Hace un par de semanas la ola de frío neoyorquina lo invadía todo, pero no llegaba hasta la cabina del pequeño y rojo helicóptero. Tras guardar todas las pertenencias en una taquilla y ponernos un salvavidas, atravesamos la pista emocionados y esperamos a que nuestro helicóptero diera el visto bueno.
El ruido era ensordecedor, apenas se podía escuchar al trabajador cuando indicaba que subiéramos al helicóptero, donde el piloto se presentó amablemente.
Este era un hombre de unos treinta años que bromeaba con sus compañeros (lanzando besos a un compañero de pista) y también con los pasajeros a los que llevaba. Antes de arrancar, comentó que era su primer vuelo y que él mismo realizaría las tareas de un guía, hablando a un micrófono que se escucharía por los casos que tapaban aquel espantoso ruido.
Un piloto, un copiloto y cinco personas atrás. Esa es la tripulación que se embarcaba en esa aventura.
El despegue fue impresionante, sin apenas darte cuenta el helicóptero se separaba del suelo por cincuenta metros de altura y la tripulación exhibía una sonrisa en la cara de par en par, emocionada como unos niños con unos juguetes nuevos.
Manhattan en sí es impresionante. Los edificios algunas veces parece que no tienen fin, que se escabullen entre las nubes y llegan hasta el cielo. Verlos desde ese mismo cielo te hacía temblar. Metros y metros de altura parecían normales, que hacen que te sientas insignificante y a la vez el rey del mundo.
“Esto es la Estatua de la Libertad, donada por Francia en el siglo XIX…” iba contando el piloto mientras los demás mirábamos anonadados. Parecía tan pequeña… Y a la vez tan grande. Si te fijabas bien, podías admirar el azul apagado de la estatua, ya deteriorada con los años y el amarillo fuego de la antorcha, que parecía que lucía incansablemente a pesar de su paso del tiempo.
Las personitas movían las manos efusivamente, o eso parecía, porque apenas se les dedicaba tiempo, había muchas más cosas que admirar.
El puente de Brooklyn te traía a la memoria numerosas películas en las que los protagonistas lo atravesaban a toda velocidad montados en sus bicicletas, cosa que también ocurría ahora por un pequeño carril ciclista.

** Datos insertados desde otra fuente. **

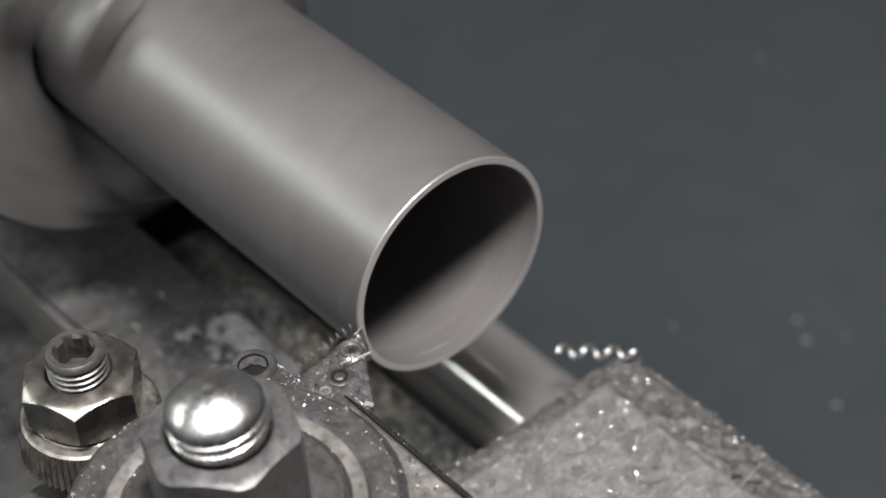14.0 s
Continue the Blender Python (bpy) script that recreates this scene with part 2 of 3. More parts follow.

Más al norte, comenzaban los edificios. El One World Observatory, era el más alto y el más impresionante, haciendo que todos los demás edificios parecieran sus hijos. Tanto a la ida como a la vuelta, se notaba su majestuosidad y el propio edificio te inspiraba respeto. Justo a su lado había un pequeño vacío, que nos traía a la mente uno de los días más terribles para Estados Unidos y el mundo entero, el 11-S.
Todo Estados Unidos se quedó petrificado aquel día. Nunca había pasado nada igual y ahora comenzaba una nueva época, la del miedo, explicaba uno de los miembros de esa pequeña tripulación que se había formado.
El silencio se hizo hasta que llegó el turno del Empire State Bulding, conocido también por “ser donde se sube King Kong” comentó entre risas el piloto. “Por mucho que se crea, no es el más alto ni el mejor, simplemente el más conocido”.
En el piso 86 del edificio había gente contemplando las vistas y también saludaron, esta vez un poco más grandes que las hormiguitas anteriores, pero seguían siendo pequeños.
La ciudad que nunca duerme estaba ahí, bajo mis pies a más de doscientos metros de altura y sentía que nunca se podría abarcar todo. Entre los grandes edificios que cortaban las nueves, había pequeños que poseían encanto e historia.
Las calles eran largas y estrechas, mucho más desde aquella vista y daban una visión de una ciudad dividida con precisión milimétrica. El río era inmenso y los puentes que unían las islas divididas eran kilométricos.
Todos los edificios eran distintos y destacaban por ser altos, por su forma, por lo que habitaba en él… Cada uno tenía una peculiaridad.
El Madison Square Garden se contradecía a sí mismo por ser un círculo inmenso, las grandes pistas de béisbol parecían castillos de arena desde la altura y los graffitis del suelo apenas se alcanzaban a ver.
La ciudad en sí inspiraba respeto y confianza. Sus gentes, probablemente aún más. Era una ciudad buena, que ofrecía a los turistas aquellas maravillosas vistas y les dejaba formar parte de ellas. Su pulmón era Central Park, un paraje impresionante lleno de verde, lagos, gente… Kilómetros de parque (que desde lejos parecía un bosque) en el centro de la ciudad resaltaban sobre los altos edificios, muchas veces apiñados en escasos metros. Un paraje tranquilo chocaba contra la histeria de una ciudad, se podría apreciar desde el cielo.